Always worth a look..

With the free and indexed historic Irish civil birth records now available online at Irish Genealogy (www.irishgenealogy.ie), there has been a tendency to go there as the first port of call for events after 1864 – they are quicker to search than parish records and the information and penmanship, in the main, is much clearer.

However, a recent case demonstrated the benefit of also examining both civil and parish records, where possible.

(Note: In the example below the names and dates have been changed).

We were searching the birth of a James Downey – circa 1873 – in the Kilmallock registration district. Sure enough, we quickly identified the record we were after: born to parents Peter Downey and Mary Downey, formerly Purcell.

Naturally our next step was to search for Peter and Mary’s marriage in the preceding years. No Sign. Not entirely unusual, as sometimes marriages aren’t registered with the civil authorities, and although parish registers survived for the area in which they lived and neighbouring parishes, there was no sign in those either.

At this point we started to spread our net wider to try and learn more about Peter and Mary, so we sought out the corresponding parish baptismal record for James to see who the sponsors were, in case this offered pointers in relation to the families of Peter and Mary.

Lo and behold when we viewed the parish baptismal record, there was an annotation on the baptism (ill.) indicating that James was in fact the illegitimate son of Peter Downey and Mary Purcell. Therefore, our searches for their marriage were always going to be in vain as no marriage prior to James’ baptism existed.

Parish records by the nature are far more varied than their civil counterparts, which are by their nature prescriptive in the information they record.
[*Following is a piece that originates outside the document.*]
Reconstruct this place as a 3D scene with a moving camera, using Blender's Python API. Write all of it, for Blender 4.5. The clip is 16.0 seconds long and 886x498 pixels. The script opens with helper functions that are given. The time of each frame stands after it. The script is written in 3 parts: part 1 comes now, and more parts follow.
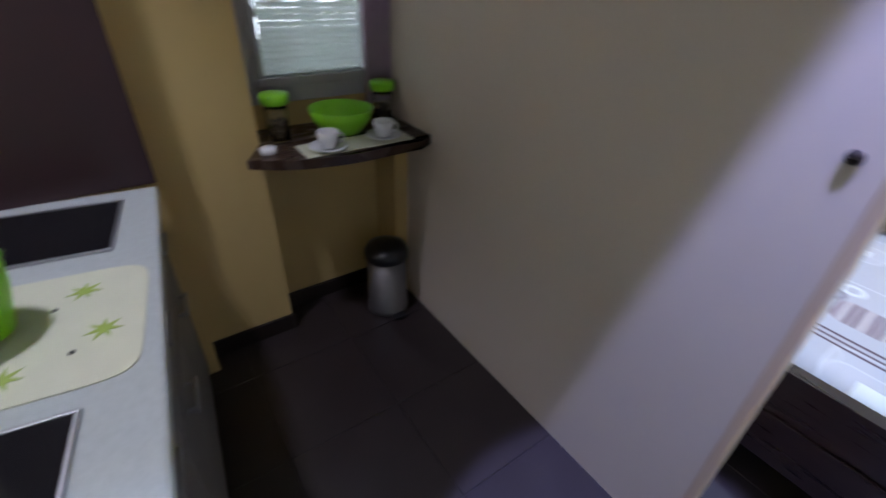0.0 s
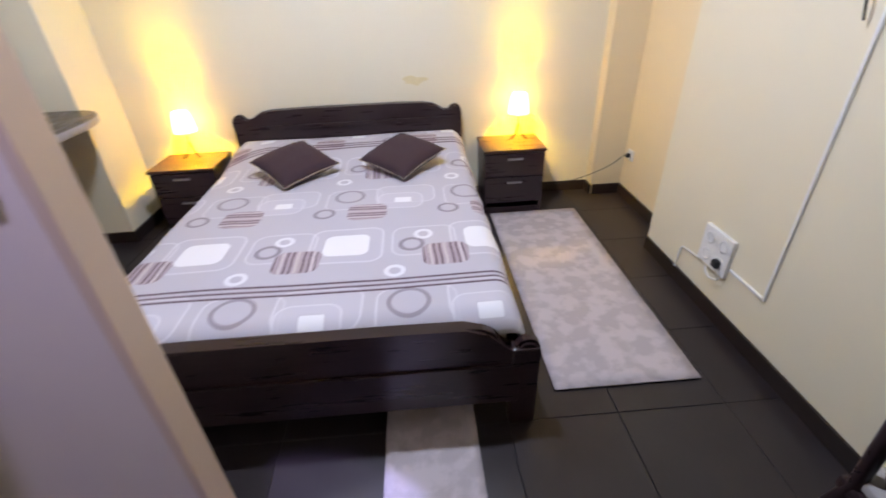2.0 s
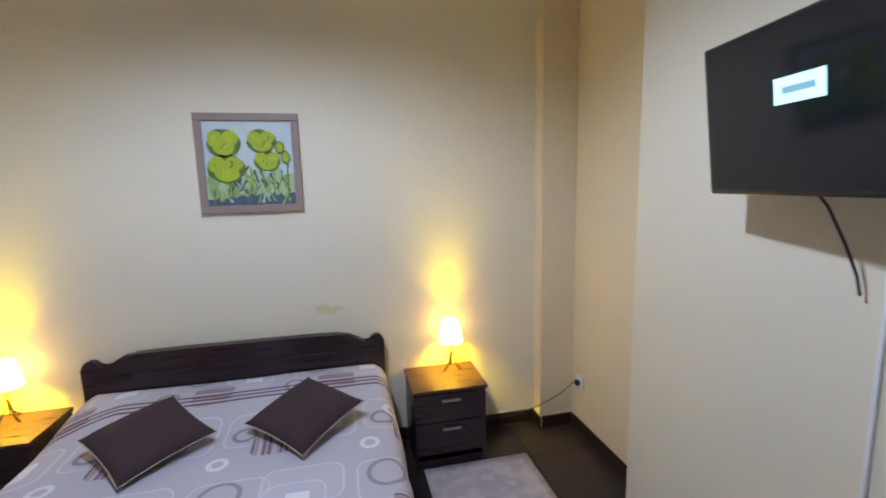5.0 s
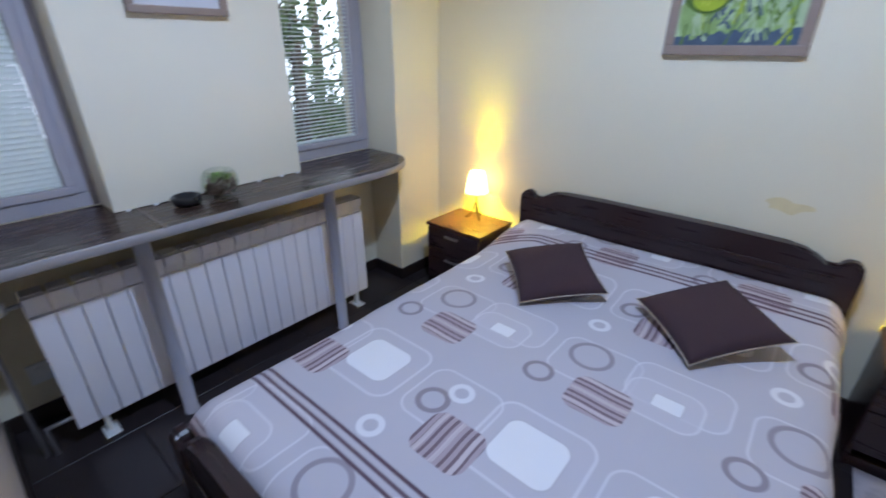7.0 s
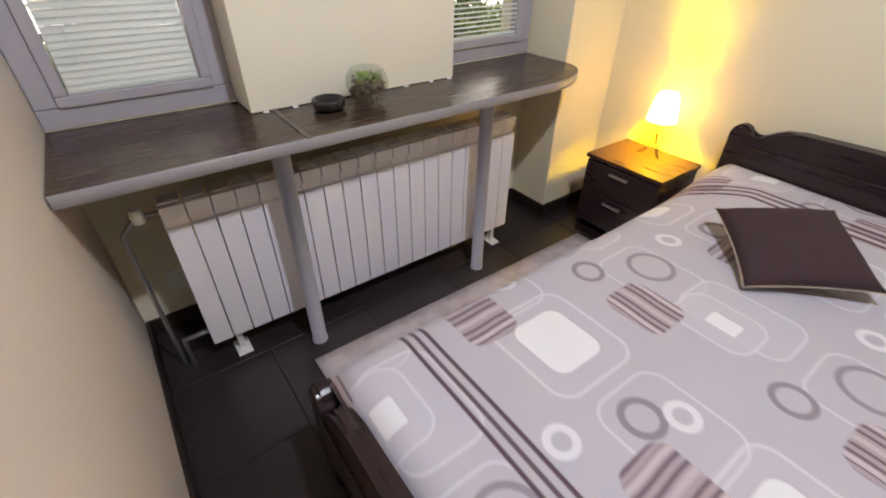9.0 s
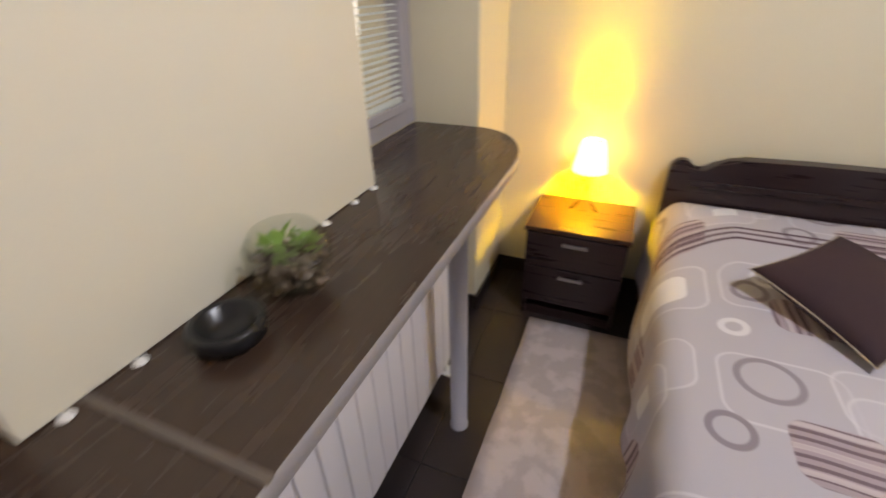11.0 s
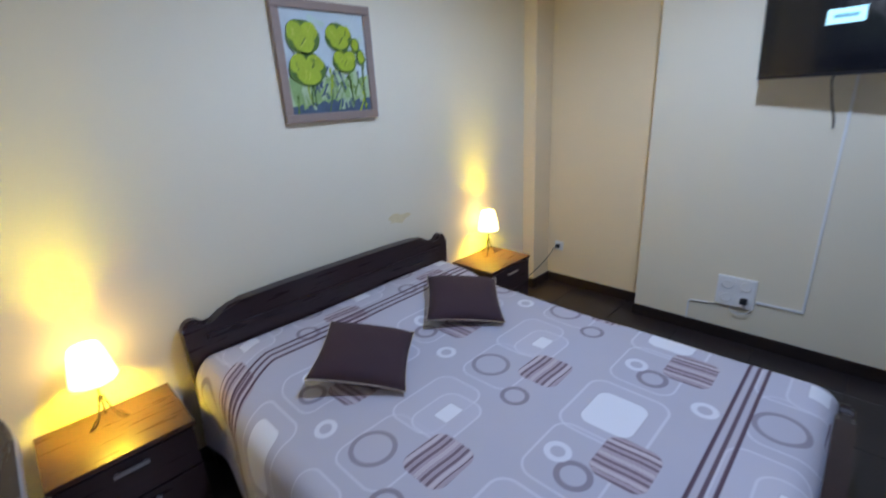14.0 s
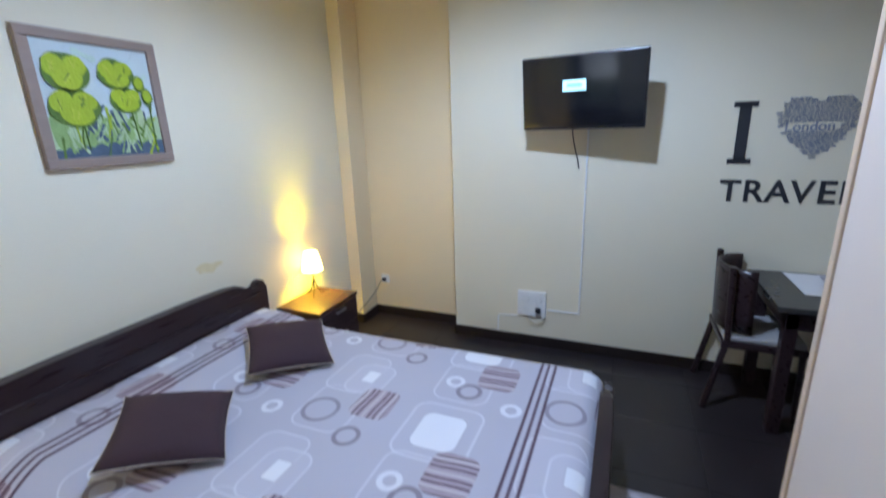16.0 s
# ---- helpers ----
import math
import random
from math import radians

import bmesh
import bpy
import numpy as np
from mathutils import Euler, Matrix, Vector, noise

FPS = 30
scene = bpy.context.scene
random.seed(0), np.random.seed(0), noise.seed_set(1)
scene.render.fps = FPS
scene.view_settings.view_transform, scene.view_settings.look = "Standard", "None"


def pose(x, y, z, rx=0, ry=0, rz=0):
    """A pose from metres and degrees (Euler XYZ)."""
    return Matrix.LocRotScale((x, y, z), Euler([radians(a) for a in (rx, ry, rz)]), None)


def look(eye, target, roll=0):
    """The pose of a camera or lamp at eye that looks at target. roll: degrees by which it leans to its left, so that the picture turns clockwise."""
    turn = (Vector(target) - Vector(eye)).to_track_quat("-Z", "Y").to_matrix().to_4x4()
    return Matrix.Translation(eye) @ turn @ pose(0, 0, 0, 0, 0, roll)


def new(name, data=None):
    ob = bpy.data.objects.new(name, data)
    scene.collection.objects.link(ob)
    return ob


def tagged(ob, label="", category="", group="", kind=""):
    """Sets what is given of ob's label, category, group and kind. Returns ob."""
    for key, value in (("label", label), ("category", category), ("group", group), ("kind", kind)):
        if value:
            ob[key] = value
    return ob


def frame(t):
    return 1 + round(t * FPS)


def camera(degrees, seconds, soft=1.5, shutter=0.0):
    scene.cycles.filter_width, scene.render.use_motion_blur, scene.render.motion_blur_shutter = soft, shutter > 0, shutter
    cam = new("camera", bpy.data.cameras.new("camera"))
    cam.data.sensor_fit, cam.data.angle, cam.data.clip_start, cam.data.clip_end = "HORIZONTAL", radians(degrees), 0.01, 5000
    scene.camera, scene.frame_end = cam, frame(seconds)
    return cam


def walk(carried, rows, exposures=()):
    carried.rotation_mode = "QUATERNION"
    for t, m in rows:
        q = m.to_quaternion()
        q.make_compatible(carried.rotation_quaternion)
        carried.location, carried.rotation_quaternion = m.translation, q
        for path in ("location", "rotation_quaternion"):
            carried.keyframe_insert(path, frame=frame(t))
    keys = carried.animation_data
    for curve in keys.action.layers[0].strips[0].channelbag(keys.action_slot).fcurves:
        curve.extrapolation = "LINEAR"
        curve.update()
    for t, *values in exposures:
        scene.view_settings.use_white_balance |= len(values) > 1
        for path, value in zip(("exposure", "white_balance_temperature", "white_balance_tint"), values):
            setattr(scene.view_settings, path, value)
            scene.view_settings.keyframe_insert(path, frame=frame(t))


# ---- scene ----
cam = camera(90.5, 16.0, soft=1.7, shutter=0.5)
PATH = [
    (0, (0.008, -3.67, 1.535), (-1.342, -2.676, 0.445), 2.8),
    (0.5, (0.128, -3.666, 1.514), (-0.906, -2.26, 0.538), -0.7),
    (1, (0.267, -3.604, 1.515), (-0.282, -1.939, 0.554), -0.7),
    (1.5, (0.406, -3.497, 1.51), (0.172, -1.772, 0.525), -2.6),
    (2, (0.483, -3.335, 1.516), (0.568, -1.624, 0.483), -2.5),
    (2.5, (0.534, -3.198, 1.512), (0.853, -1.518, 0.474), -1.9),
    (3, (0.527, -3.038, 1.561), (1.129, -1.415, 0.56), -1.3),
    (3.2, (0.52, -2.97, 1.581), (1.233, -1.35, 0.65), -2.1),
    (5.3, (0.623, -2.69, 1.681), (0.924, -0.731, 1.41), -0.9),
    (5.5, (0.619, -2.659, 1.666), (0.793, -0.702, 1.295), -0.8),
    (6, (0.681, -2.575, 1.641), (0.318, -0.705, 1.03), -0.4),
    (6.5, (0.622, -2.484, 1.593), (-0.23, -0.839, 0.837), -1.0),
    (7, (0.533, -2.43, 1.584), (-0.645, -1.049, 0.744), 0.1),
    (7.5, (0.491, -2.43, 1.533), (-0.812, -1.255, 0.573), -0.5),
    (8, (0.389, -2.457, 1.48), (-0.983, -1.464, 0.416), -2.0),
    (8.5, (0.239, -2.415, 1.472), (-1.07, -1.474, 0.289), -1.2),
    (8.7, (0.154, -2.395, 1.47), (-1.158, -1.453, 0.292), 0.0),
    (11, (-1.019, -2.114, 1.43), (-1.698, -0.541, 0.398), -1.6),
    (11.5, (-1.069, -2.0, 1.45), (-1.095, -0.272, 0.442), -3.7),
    (12, (-1.095, -2.001, 1.473), (-0.555, -0.307, 0.557), -2.5),
    (12.5, (-1.15, -2.024, 1.528), (-0.317, -0.422, 0.667), -3.6),
    (13, (-1.177, -2.044, 1.529), (-0.186, -0.499, 0.736), -4.0),
    (13.5, (-1.185, -2.05, 1.559), (-0.023, -0.61, 0.799), -3.1),
    (14, (-1.207, -2.084, 1.623), (0.129, -0.744, 0.977), -3.2),
    (14.5, (-1.22, -2.108, 1.669), (0.316, -0.902, 1.238), -3.3),
    (15, (-1.227, -2.127, 1.699), (0.476, -1.121, 1.398), -2.7),
    (15.5, (-1.22, -2.156, 1.684), (0.586, -1.333, 1.434), -2.5),
    (16, (-1.22, -2.182, 1.663), (0.559, -1.44, 1.132), -1.9),
]
EXPOSURES = [(0.0, 0.56, 6100, 17), (0.5, 0.45, 6600, 22), (1.0, 0.6, 6900, 27), (1.5, 0.62, 7000, 28), (2.0, 0.42, 7300, 28), (2.5, 0.2, 7850, 28), (3.2, -0.05, 7150, 26),
             (5.3, -0.3, 6400, 25), (6.0, -0.36, 6050, 24), (7.0, -0.22, 5850, 21), (8.0, 0.06, 7300, 24), (8.7, 0.2, 8100, 25),
             (10.8, 0.03, 9000, 27), (11.5, 0.02, 8400, 25), (12.5, -0.3, 7000, 23), (13.5, -0.38, 6100, 23), (14.0, -0.4, 5800, 22), (14.5, -0.25, 5500, 20), (16.0, -0.02, 5800, 19)]
walk(cam, [(t, look(e, g, r)) for t, e, g, r in PATH], EXPOSURES)

# ---- world and lights ----
world = bpy.data.worlds.new("world")
scene.world = world
world.use_nodes = True
wn = world.node_tree.nodes
sky = wn.new("ShaderNodeTexSky")
sky.sky_type, sky.sun_disc, sky.sun_elevation, sky.sun_rotation = "NISHITA", False, radians(40), radians(120)
world.node_tree.links.new(sky.outputs[0], wn["Background"].inputs[0])
wn["Background"].inputs[1].default_value = 0.15


def lamp(name, kind, m, power, colour, size):
    data = bpy.data.lights.new(name, kind)
    data.energy, data.color = power, colour
    if kind == "SUN":
        data.angle = size
    else:
        data.shadow_soft_size = size
    ob = new(name, data)
    ob.matrix_world = m
    return ob


lamp("sun", "SUN", pose(0, 0, 6, 50, 0, 120), 2.5, (1, 0.95, 0.87), radians(0.5))
# the ceiling downlight of the bedroom
spot = lamp("ceiling_spot", "SPOT", pose(0.22, -1.72, 2.93), 178, (0.57, 0.76, 1.0), 0.06)
spot.data.spot_size, spot.data.spot_blend = radians(158), 0.55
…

One will often see annotation by priests which record detail that would never appear on a civil record, anything from details regarding legitimacy, consanguinity in the case of marriages; we have even seen priest record details of emigrations beside entries in registers.

So while the ease and convenience of searching the civil records has put them to the fore for the post 1864 period, there is always merit, where possible, to review the corresponding parish entry as well, just in case it contains any extra nuggets of genealogical gold.